Hep ne demiştik, yol bir süreçtir. Bu sefer süreci yönetemeyince bir dönüşümün içinde buldum kendimi. Ama düşününce, bu da bir yol değil midir? Varış noktası başlangıçtan çok farklı olsa da, önemli olan son değil de yoldaki an değil midir? Önceden cümlelerimin karışıklıklarını kafamın içine benzetirdim, galiba artık sadece bir ip yumağına benzetebilirim. Bir anda her şeyi o kadar net gördüm ki. Önceden gördüğümü sanmışım çünkü sadece bakıyormuşum. Sonra bir sabah uyanmışım işte. O an, görmüşüm. Cümleler de çaresiz olabiliyormuş bazen, bazen ise gereksiz olabiliyormuş. İnsan tepkisiz kalabiliyormuş her şeye. Peki gerçekten merak ediyorum, büyümek bu mu? Lütfen, bu demeyin. Çünkü, ben bunu hiç sevmedim. Ben o boş ev gibi hissediyorum ve ne kadar acıdır ki aidiyet de hissetmeye başladım. Kapıya yakın oturuyorum ama bir kahve içerim de diyorum bir yandan. Yine de huzursuz eden şeyler var bu evde. Sanki az kalsın, ev kavramından yuva dediğimiz sıcaklığa dönüyormuş da taşınma işlemi yarım kalmış gibi. Evet, tam kavramı buldum: Yarım kalmış.

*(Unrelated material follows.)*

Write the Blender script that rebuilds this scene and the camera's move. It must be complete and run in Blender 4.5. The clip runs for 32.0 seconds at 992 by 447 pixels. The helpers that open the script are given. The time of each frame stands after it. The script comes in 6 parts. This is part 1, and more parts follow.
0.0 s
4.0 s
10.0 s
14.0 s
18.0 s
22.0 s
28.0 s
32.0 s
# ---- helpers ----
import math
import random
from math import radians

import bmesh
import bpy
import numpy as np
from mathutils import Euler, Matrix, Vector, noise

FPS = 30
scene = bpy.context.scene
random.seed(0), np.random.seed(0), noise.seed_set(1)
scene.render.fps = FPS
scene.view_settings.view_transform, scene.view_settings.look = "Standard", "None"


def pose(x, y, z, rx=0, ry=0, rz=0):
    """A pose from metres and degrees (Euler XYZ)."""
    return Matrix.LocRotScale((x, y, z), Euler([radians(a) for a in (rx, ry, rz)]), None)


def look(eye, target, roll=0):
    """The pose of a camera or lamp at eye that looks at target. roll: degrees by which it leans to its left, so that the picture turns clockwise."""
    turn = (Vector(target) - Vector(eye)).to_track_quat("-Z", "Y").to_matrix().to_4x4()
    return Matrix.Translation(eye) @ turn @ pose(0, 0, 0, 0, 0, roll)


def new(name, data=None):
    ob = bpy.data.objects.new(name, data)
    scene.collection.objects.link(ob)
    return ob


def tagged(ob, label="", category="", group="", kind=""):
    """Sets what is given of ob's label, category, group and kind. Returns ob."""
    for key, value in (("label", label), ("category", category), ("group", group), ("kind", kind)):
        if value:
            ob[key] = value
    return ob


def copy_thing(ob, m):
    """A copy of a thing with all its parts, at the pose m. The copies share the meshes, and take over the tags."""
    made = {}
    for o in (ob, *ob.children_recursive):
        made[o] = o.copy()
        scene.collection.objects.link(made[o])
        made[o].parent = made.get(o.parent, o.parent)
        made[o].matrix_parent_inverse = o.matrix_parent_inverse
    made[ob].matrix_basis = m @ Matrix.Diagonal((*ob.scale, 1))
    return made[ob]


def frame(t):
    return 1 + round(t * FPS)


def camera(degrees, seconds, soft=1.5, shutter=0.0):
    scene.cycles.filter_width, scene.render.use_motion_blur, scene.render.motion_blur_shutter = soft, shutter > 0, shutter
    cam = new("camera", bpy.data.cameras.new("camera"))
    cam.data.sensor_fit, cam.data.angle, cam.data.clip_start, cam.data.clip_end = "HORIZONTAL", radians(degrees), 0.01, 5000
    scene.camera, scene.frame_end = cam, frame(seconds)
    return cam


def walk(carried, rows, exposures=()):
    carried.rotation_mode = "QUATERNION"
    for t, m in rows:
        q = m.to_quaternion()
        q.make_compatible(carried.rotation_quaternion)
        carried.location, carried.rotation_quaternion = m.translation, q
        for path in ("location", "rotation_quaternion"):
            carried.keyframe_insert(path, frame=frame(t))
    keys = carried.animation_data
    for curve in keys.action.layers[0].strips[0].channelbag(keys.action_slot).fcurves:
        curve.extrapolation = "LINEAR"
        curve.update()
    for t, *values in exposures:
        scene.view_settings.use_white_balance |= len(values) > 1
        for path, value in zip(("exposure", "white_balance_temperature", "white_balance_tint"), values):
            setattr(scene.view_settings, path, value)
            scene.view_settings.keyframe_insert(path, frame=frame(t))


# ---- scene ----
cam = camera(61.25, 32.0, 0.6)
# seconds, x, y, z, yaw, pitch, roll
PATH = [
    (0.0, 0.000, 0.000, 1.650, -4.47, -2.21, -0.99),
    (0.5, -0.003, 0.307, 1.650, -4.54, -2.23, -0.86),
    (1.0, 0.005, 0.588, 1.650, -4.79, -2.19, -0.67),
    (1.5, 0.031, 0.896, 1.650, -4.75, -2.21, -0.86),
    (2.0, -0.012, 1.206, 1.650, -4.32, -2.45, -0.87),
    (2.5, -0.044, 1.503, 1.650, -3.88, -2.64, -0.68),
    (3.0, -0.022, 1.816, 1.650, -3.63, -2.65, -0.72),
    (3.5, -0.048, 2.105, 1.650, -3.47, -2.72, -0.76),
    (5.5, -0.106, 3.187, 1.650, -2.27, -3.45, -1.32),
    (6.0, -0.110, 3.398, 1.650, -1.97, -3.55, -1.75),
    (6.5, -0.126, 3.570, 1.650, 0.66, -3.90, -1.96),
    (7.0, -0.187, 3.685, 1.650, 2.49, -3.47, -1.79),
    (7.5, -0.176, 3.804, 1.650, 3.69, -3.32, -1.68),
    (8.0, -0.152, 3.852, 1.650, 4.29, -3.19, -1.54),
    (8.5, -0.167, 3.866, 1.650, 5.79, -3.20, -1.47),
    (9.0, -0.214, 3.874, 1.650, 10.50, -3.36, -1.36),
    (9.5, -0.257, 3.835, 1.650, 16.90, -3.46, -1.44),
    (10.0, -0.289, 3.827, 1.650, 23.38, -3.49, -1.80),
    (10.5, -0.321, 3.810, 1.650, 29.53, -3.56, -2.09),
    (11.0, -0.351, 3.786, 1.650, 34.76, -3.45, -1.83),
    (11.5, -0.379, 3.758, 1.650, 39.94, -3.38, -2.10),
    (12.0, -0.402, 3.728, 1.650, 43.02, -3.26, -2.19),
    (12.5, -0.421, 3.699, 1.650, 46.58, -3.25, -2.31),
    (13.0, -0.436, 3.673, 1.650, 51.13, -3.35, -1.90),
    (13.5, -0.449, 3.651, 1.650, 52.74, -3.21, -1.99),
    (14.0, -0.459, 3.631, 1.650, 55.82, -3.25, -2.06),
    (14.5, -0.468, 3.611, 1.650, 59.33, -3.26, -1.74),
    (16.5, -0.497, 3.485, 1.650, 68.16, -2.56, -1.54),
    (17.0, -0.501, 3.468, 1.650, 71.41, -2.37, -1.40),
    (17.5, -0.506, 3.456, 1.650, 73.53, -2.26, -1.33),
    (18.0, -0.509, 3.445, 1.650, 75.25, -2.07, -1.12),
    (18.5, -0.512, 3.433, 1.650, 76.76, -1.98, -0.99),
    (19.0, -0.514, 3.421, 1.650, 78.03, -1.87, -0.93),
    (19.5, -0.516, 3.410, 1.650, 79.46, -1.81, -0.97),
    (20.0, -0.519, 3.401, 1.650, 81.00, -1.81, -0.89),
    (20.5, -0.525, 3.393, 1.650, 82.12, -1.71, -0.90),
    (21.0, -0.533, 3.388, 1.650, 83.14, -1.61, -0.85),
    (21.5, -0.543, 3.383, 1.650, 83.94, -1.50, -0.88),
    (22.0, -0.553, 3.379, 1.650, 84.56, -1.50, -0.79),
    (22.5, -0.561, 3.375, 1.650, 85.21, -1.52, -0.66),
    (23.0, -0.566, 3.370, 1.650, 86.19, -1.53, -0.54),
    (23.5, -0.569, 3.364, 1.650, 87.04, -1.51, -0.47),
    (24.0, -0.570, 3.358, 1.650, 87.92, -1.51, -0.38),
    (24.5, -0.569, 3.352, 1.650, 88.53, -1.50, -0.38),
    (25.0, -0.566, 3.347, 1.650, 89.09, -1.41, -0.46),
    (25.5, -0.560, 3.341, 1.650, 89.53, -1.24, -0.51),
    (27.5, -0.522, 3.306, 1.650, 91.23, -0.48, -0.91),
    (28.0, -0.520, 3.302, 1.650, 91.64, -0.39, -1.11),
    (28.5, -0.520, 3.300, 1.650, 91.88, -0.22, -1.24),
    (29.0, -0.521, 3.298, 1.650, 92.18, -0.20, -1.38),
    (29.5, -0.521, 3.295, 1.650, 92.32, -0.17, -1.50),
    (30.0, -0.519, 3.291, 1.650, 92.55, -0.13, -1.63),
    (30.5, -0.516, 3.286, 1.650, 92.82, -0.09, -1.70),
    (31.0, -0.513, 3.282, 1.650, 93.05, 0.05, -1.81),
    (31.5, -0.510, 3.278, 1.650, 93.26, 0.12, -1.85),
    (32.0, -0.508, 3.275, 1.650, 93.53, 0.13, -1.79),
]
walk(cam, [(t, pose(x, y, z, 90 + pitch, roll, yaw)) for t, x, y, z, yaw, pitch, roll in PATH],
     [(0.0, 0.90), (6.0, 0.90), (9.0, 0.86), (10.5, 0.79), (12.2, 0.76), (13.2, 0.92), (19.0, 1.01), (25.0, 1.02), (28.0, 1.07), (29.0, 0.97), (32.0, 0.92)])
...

Sevgili yol arkadaşım, yine anlattım bir şeyler sana. Yine, bir gece yarısı yolculuğu oldu bizim için. Daha da anlatmak isterdim ama sessizliğim yine vurdu beni. Sus diyor içimden bir ses. Artık inkar etme, kabul et. Bazen gidişleri kabul etmek gerekirmiş. Sadece kırgınım, bu mahvediyor beni. Kırgınlığım birilerine ya da bir şeylere değil. Genel olarak kırgınım artık. Bakmak ve görmek kavramlarının çok ayrı olduğunu bilirken ve hep gördüğümü düşünürken sadece baktığımı fark etmek kırdı beni. Cümlelere inanmak kırdı, kolay ulaşılabilir olmak kırdı ve galiba en çok da, neyse. Bu kısmı doldurmak isteyen nasıl dolduracağını hisseder bence. Cümlelerimi sona bağlamak çok zor bu gece. Bir şeylerin son olmasını kabullenmek de. Ben galiba büyüdüm bu sefer. Çok sert oldu ama zorunda kaldım galiba. Artık yenildim. Bir yerde yokum, galiba kendimde bile bildiğim ben yokum. Tanıdığım yabancı oldum. Umarım sevgili yol arkadaşım, sen tanıdığın yabancıya dönüşmezsin. Bu gecenin iyi dileği bu. İyi geceler.